◆ What is required
Transcribe all of the material exactly, except for its pictures.

◆ Data segment
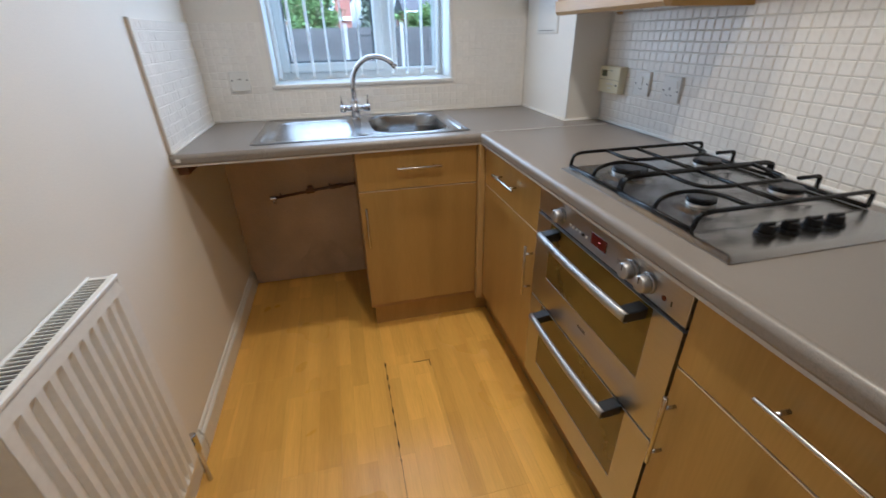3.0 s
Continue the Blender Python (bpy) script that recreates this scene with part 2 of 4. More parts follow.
COPPER = material("tarnished_pipe", (0.16, 0.10, 0.07), 0.4, 0.6, vary=0.2, scale=30)
GLASS = see_through("window_glass", (0.97, 0.985, 0.98), 0.05)
BULB = glowing("lit_lamp_face", (1.0, 0.62, 0.26), 0.6)
BRICK = material("red_brick_facing", (0.27, 0.125, 0.095), 0.85, ior=1.15, vary=0.12, scale=3, fine=30, bump=0.3)
SLATE = material("dark_roof_tiles", (0.11, 0.105, 0.11), 0.8, ior=1.15, vary=0.15, scale=2, fine=20, bump=0.3)
FENCE = material("weathered_fence_timber", (0.088, 0.085, 0.083), 0.85, ior=1.12, vary=0.2, scale=3, stretch=(0.2, 1, 1), fine=60, bump=0.3, random_tone=0.1)
CONCRETE = material("concrete_post", (0.30, 0.29, 0.28), 0.85, ior=1.2, vary=0.1, fine=90, bump=0.3)
GRASS = material("lawn", (0.09, 0.115, 0.04), 0.9, ior=1.2, vary=0.3, scale=1.5, fine=40, bump=0.6)
LEAF = material("green_leaves", (0.12, 0.185, 0.06), 0.6, ior=1.2, vary=0.35, scale=1.2, fine=8, bump=0)
LEAF_PALE = material("grey_green_leaves", (0.13, 0.155, 0.11), 0.6, ior=1.2, vary=0.3, scale=1.2, fine=8, bump=0)
BARE = material("old_stained_plaster", (0.62, 0.49, 0.36), 0.85, vary=0.16, scale=3.5, fine=120, bump=0.25, fine_vary=0.06)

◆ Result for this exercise
3.0 s
Continue the Blender Python (bpy) script that recreates this scene with part 2 of 4. More parts follow.
COPPER = material("tarnished_pipe", (0.16, 0.10, 0.07), 0.4, 0.6, vary=0.2, scale=30)
GLASS = see_through("window_glass", (0.97, 0.985, 0.98), 0.05)
BULB = glowing("lit_lamp_face", (1.0, 0.62, 0.26), 0.6)
BRICK = material("red_brick_facing", (0.27, 0.125, 0.095), 0.85, ior=1.15, vary=0.12, scale=3, fine=30, bump=0.3)
SLATE = material("dark_roof_tiles", (0.11, 0.105, 0.11), 0.8, ior=1.15, vary=0.15, scale=2, fine=20, bump=0.3)
FENCE = material("weathered_fence_timber", (0.088, 0.085, 0.083), 0.85, ior=1.12, vary=0.2, scale=3, stretch=(0.2, 1, 1), fine=60, bump=0.3, random_tone=0.1)
CONCRETE = material("concrete_post", (0.30, 0.29, 0.28), 0.85, ior=1.2, vary=0.1, fine=90, bump=0.3)
GRASS = material("lawn", (0.09, 0.115, 0.04), 0.9, ior=1.2, vary=0.3, scale=1.5, fine=40, bump=0.6)
LEAF = material("green_leaves", (0.12, 0.185, 0.06), 0.6, ior=1.2, vary=0.35, scale=1.2, fine=8, bump=0)
LEAF_PALE = material("grey_green_leaves", (0.13, 0.155, 0.11), 0.6, ior=1.2, vary=0.3, scale=1.2, fine=8, bump=0)
BARE = material("old_stained_plaster", (0.62, 0.49, 0.36), 0.85, vary=0.16, scale=3.5, fine=120, bump=0.25, fine_vary=0.06)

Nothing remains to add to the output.